#### Data for this exercise

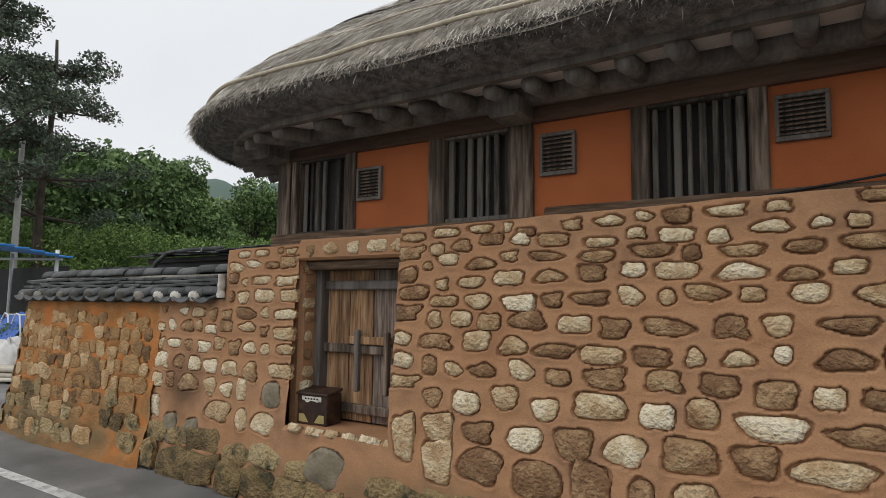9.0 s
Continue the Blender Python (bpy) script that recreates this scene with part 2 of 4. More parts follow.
blue_tarp = material("blue_tarpaulin", [(0.05, 0.12, 0.42), (0.10, 0.20, 0.58)], 3, 0.5, 0.6, 16, distance=0.05)
white_paint = material("white_painted_steel", [(0.66, 0.67, 0.67), (0.78, 0.79, 0.79)], 4, 0.5, 0.1, 40)
concrete = material("grey_concrete", [(0.36, 0.36, 0.35), (0.50, 0.50, 0.48)], 4, 0.85, 0.3, 40)
box_grey = material("grey_painted_box", [(0.30, 0.31, 0.30), (0.40, 0.41, 0.40)], 3, 0.6, 0.1, 40)
tin_brown = material("brown_tin_box", [(0.025, 0.014, 0.011), (0.05, 0.027, 0.02)], 6, 0.5, 0.3, 60, stain=(0.09, 0.05, 0.03), stain_scale=8)
mustard = material("mustard_paint", [(0.30, 0.25, 0.10), (0.42, 0.35, 0.15)], 9, 0.6, 0.2, 60)
sign_grey = material("grey_sign_board", [(0.085, 0.095, 0.09), (0.105, 0.115, 0.11)], 3, 0.45, 0.05, 60)
sign_white = material("white_sign_lettering", [(0.62, 0.64, 0.63), (0.70, 0.72, 0.71)], 3, 0.6, 0, 60)
bark = material("tree_bark", [(0.045, 0.036, 0.03), (0.10, 0.08, 0.065)], 6, 0.95, 0.8, 25, stretch=(1, 1, 0.3))
bamboo_pole = material("pale_bamboo_pole", [(0.40, 0.36, 0.29), (0.58, 0.54, 0.46)], 6, 0.8, 0.3, 60, vary="object")
scrap_wood = material("red_brown_scrap_wood", [(0.10, 0.05, 0.03), (0.20, 0.11, 0.065)], 6, 0.85, 0.4, 50)
sack_white = material("white_sacking", [(0.55, 0.54, 0.52), (0.70, 0.69, 0.67)], 6, 0.9, 0.4, 60)
# near-black colour that stands for the shade in rooms and gaps
room_shade = material("painted_room_shade", [(0.035, 0.031, 0.03), (0.06, 0.054, 0.05)], 4, 0.9, 0, 40)
leaf_deep = material("deep_green_leaves", [(0.07, 0.12, 0.048), (0.135, 0.215, 0.08), (0.22, 0.32, 0.12)], 0.35, 0.8, 0, 10, vary="island", spread=(0.1, 0.9))
leaf_mid = material("mid_green_leaves", [(0.085, 0.145, 0.045), (0.165, 0.26, 0.075), (0.27, 0.38, 0.12)], 0.35, 0.8, 0, 10, vary="island", spread=(0.1, 0.9))
leaf_bamboo = material("bamboo_leaves", [(0.18, 0.24, 0.085), (0.30, 0.38, 0.145), (0.43, 0.50, 0.22)], 0.35, 0.8, 0, 10, vary="island", spread=(0.1, 0.9))
leaf_pine = material("pine_needles", [(0.065, 0.09, 0.065), (0.115, 0.15, 0.105), (0.17, 0.21, 0.145)], 0.4, 0.85, 0, 10, vary="island", spread=(0.1, 0.9))
# ridge and far hill: distance haze is mixed into the leaf colours
leaf_ridge = material("hazed_ridge_leaves", [(0.085, 0.135, 0.085), (0.14, 0.21, 0.12), (0.20, 0.285, 0.16)], 0.2, 0.85, 0, 10, vary="island", spread=(0.1, 0.9))
leaf_haze = material("hazed_hill_woods", [(0.075, 0.115, 0.10), (0.12, 0.17, 0.145)], 0.05, 0.95, 0, 5, vary="island")


# ---- mesh helpers ----
def mesh_of(verts, faces, mat, smooth=False, name="mesh"):
    me = bpy.data.meshes.new(name)
    me.from_pydata([tuple(map(float, v)) for v in verts], [], [tuple(map(int, f)) for f in faces])
    me.materials.append(mat)
    if smooth:
        me.polygons.foreach_set("use_smooth", [True] * len(me.polygons))
    me.update()
    return me


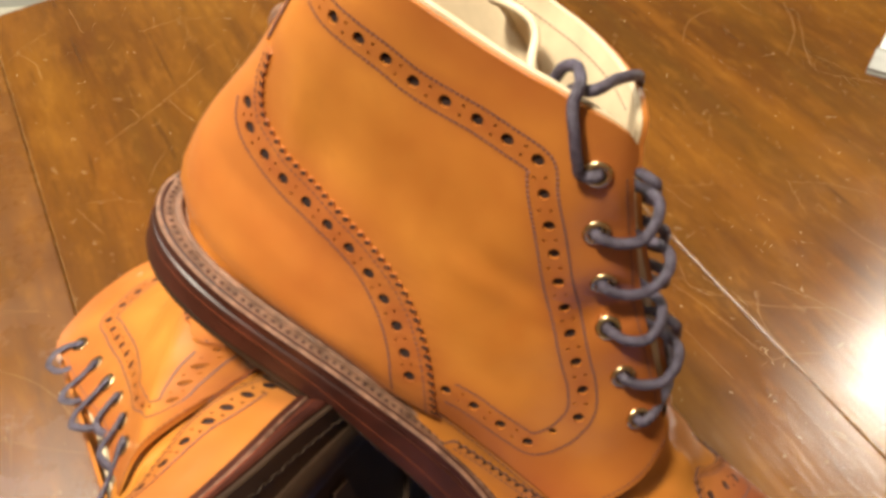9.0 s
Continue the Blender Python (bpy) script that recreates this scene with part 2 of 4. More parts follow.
def fair(rows, turns=60):
    """Evens out the form along its length, from the instep up, with its edges held."""
    g = np.array(rows)
    n, m = g.shape[:2]
    hold = np.ones((n, m, 1)) * 0.5
    hold[:24], hold[-3:] = 0, 0
    for k in range(6):
        hold[24 + k] *= k / 6
    for k in range(3):
        hold[:, k] *= k / 3
        hold[:, m - 1 - k] *= k / 3
    for _ in range(turns):
        d = np.zeros_like(g)
        d[1:-1] = (g[2:] + g[:-2]) / 2 - g[1:-1]
        d[:, 1:-1] += 0.35 * ((g[:, 2:] + g[:, :-2]) / 2 - g[:, 1:-1])
        g += d * hold * 0.7
    # the inner side of the forepart is drawn in under the ball of the foot, the outer toe is full
    zf = spline(FEATHER, np.clip(g[..., 0], -1, 289).ravel())[:, 0].reshape(n, m)
    low = np.clip(1 - (g[..., 2] - zf) / 24, 0, 1)
    low = low * low * (3 - 2 * low) * (np.arange(m) < m // 2) * np.clip((m // 2 - np.arange(m)) / 6, 0, 1)
    g[..., 1] += low * spline(((-1, 0), (95, 0), (120, 3.0), (150, 5.5), (185, 4.5), (215, 6.0), (245, 7.0), (265, 5.0), (283, 2.5), (290, 0)), g[..., 0].ravel())[:, 0].reshape(n, m)
    g[..., 0] += 5.0 * np.clip((g[..., 0] - 250) / 39, 0, 1) * np.clip((g[..., 1] + 5) / 25, 0, 1) * np.clip((48 - g[..., 2]) / 25, 0, 1)
    # its inner flank is lean above the welt
    lean = np.clip((g[..., 0] - 190) / 30, 0, 1) * np.clip((286 - g[..., 0]) / 18, 0, 1) * (np.arange(m) < m // 2)
    g[..., 1] += 3.2 * lean * np.clip(-g[..., 1] / 36, 0, 1.2) * np.clip((g[..., 2] - zf) / 10, 0, 1)
    # the toe is a little higher on its outer half
    g[..., 2] += 0.05 * g[..., 1] * np.clip((g[..., 0] - 222) / 25, 0, 1) * np.clip((g[..., 2] - 28) / 18, 0, 1)
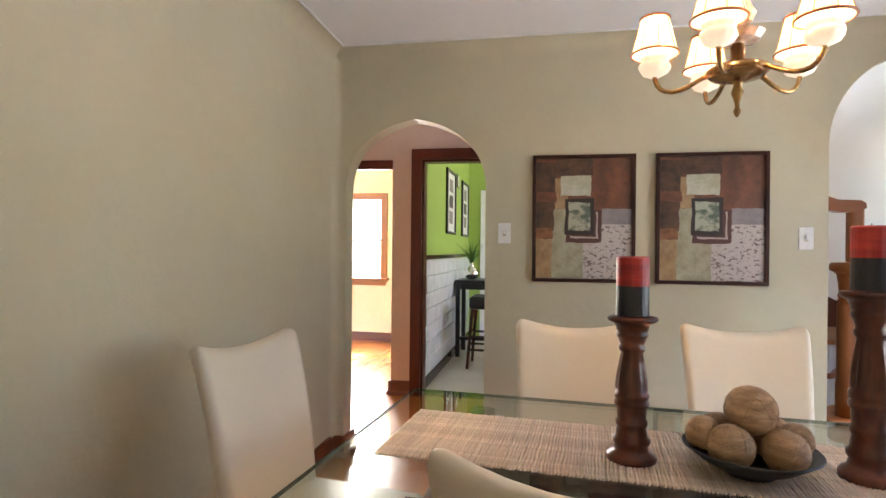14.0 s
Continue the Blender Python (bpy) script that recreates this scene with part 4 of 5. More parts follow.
et = thing("end_table", (1.70, 3.53, 0), "round dark cherry end table with a glass inset and lower shelf", "side table")
part("top_rim", lathe([(0.27, 0.53), (0.335, 0.525), (0.345, 0.54), (0.345, 0.565), (0.335, 0.575), (0.27, 0.575)], 64, loop=True), CHERRY, et, smooth=False)
g = part("glass_inset", lathe([(0, 0.566), (0.272, 0.566), (0.272, 0.572), (0, 0.572)], 48), CLEAR, et, "clear glass inset")
g.visible_shadow = False
part("lower_shelf", lathe([(0, 0.17), (0.26, 0.17), (0.27, 0.18), (0.27, 0.195), (0, 0.195)], 48), CHERRY, et)
for k in range(3):
    a = radians(200 + 120 * k)
    leg = tube([(0.30 * math.cos(a), 0.30 * math.sin(a), 0.0), (0.29 * math.cos(a), 0.29 * math.sin(a), 0.3), (0.30 * math.cos(a), 0.30 * math.sin(a), 0.54)], [0.026, 0.03, 0.036], 8)
    part("leg", leg, CHERRY, et)

SHADE = glow_mat("lit_linen_shade", (1.0, 0.72, 0.44), 0.062)
tl = thing("table_lamp", (1.71, 3.50, 0.575), "lit table lamp with crackled glass base and cream drum shade", "lamp")
part("base", lathe([(0, 0), (0.076, 0), (0.076, 0.006), (0.072, 0.01), (0.072, 0.36), (0.076, 0.365), (0.076, 0.37), (0, 0.37)], 32), mat("crackled_mercury_glass", (0.86, 0.79, 0.66), 0.22, metal=0.15, dark=(0.58, 0.50, 0.38), scale=30, fine=140, bump=0.4), tl, smooth=False)
part("stem", tube([(0, 0, 0.37), (0, 0, 0.62)], 0.006, 8), BRONZE, tl)
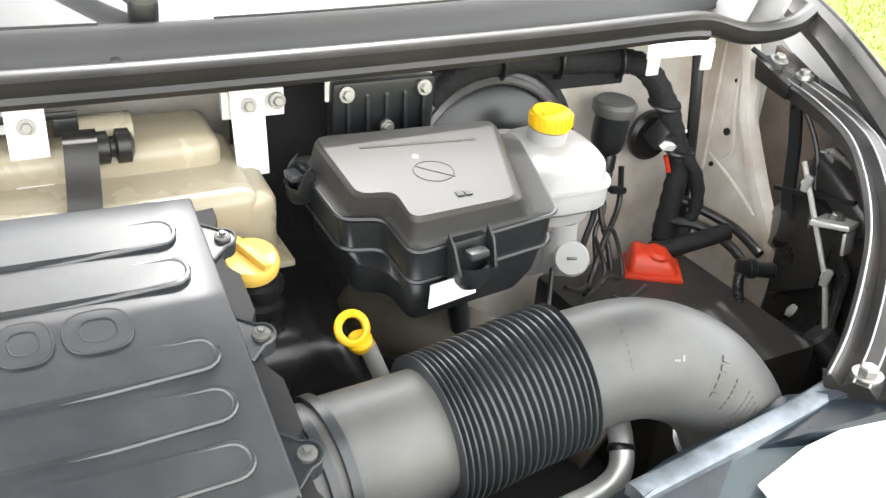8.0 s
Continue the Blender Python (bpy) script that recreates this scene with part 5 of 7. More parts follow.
part("vent_hose", tube(B(), [(-0.264, 3.21, 1.203), (-0.30, 3.215, 1.205), (-0.335, 3.23, 1.20), (-0.36, 3.24, 1.15), (-0.37, 3.24, 1.05)], 0.008, 10), RUBBER, et)
part("return_hose", tube(B(), [(-0.312, 3.19, 1.187), (-0.345, 3.20, 1.18), (-0.362, 3.21, 1.13), (-0.36, 3.20, 1.0)], 0.013, 12), RUBBER, et)
rgf = random.Random(5)
FOAM = rounded([(-0.004, 1.06), (0.112, 1.06), (0.122, 1.13), (0.123, 1.168), (0.115, 1.195), (0.064, 1.230), (0.003, 1.250)], 0.012, 3)
FOAM = [(a + rgf.uniform(-0.0022, 0.0022), b + rgf.uniform(-0.0022, 0.0022)) for a, b in FOAM]
part("foam_pad", flat_mesh(B(), FOAM, 0.03, lambda a, b, d: Vector((-0.342 - 0.42 * a - 0.933 * d, 3.195 + 1.09 * a - 0.36 * d, b - 0.12 * a + 0.003 * noise.noise(Vector((a * 60, b * 60, 0))))), 0.014), TAPE, et, "rough black foam pad")

# brackets under the cowl
WHITEZN = mat("white_zinc", (0.84, 0.84, 0.81), 0.42, metal=0.12, var=0.06, scale=40)


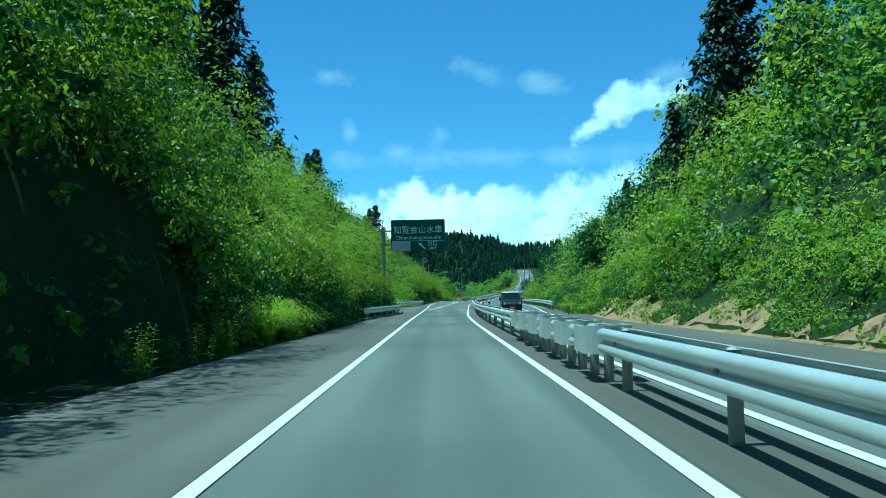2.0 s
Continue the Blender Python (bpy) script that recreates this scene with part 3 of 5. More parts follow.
def inner_leaves(centres, radii, count, leaf, squash):
    """Large leaves that fill the inside of a crown, mostly given a shade-darkened colour."""
    k = np.maximum((np.broadcast_to(count, (len(centres),)) * (radii / radii.mean()) ** 1.5).astype(int), 5)
    idx = np.repeat(np.arange(len(centres)), k)
    d = unit(RNG.normal(0, 1, (len(idx), 3)))
    p = centres[idx] + d * (radii[idx] * RNG.uniform(0.15, 0.72, len(idx)))[:, None] * np.array([1, 1, squash])
    size = np.broadcast_to(leaf, (len(centres),))[idx] * RNG.uniform(0.9, 1.6, len(idx))
    return leaf_quads(p, d + np.array([0, 0, 0.8]), size, 0.75, 0.3)


def grass_quads(p, height, wide=0.05, lean=0.35):
    """Single pointed blades standing on the points p."""
    n = len(p)
    a = RNG.random(n) * 2 * np.pi
    side = np.stack([np.cos(a), np.sin(a), np.zeros(n)], 1)
    h = np.broadcast_to(height, (n,))[:, None] * (0.5 + RNG.random((n, 1)))
    bend = np.stack([np.cos(a + 1.3), np.sin(a + 1.3), np.zeros(n)], 1) * h * lean * RNG.random((n, 1))
    up = np.array([0, 0, 1.0])
    w = np.broadcast_to(wide, (n,))[:, None]
    return np.stack([p - side * w, p + side * w, p + up * h * 0.7 + bend * 0.7 + side * w * 0.6, p + up * h * 0.95 + bend * 1.6], 1)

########

§ **Task requirements**
Gather up every line in the data above that contains the word "More", copying each one.

§ **Result**
Continue the Blender Python (bpy) script that recreates this scene with part 2 of 4. More parts follow.
Continue the Blender Python (bpy) script that recreates this scene with part 2 of 4. More parts follow.
Continue the Blender Python (bpy) script that recreates this scene with part 4 of 5. More parts follow.
Continue the Blender Python (bpy) script that recreates this scene with part 5 of 7. More parts follow.
Continue the Blender Python (bpy) script that recreates this scene with part 3 of 5. More parts follow.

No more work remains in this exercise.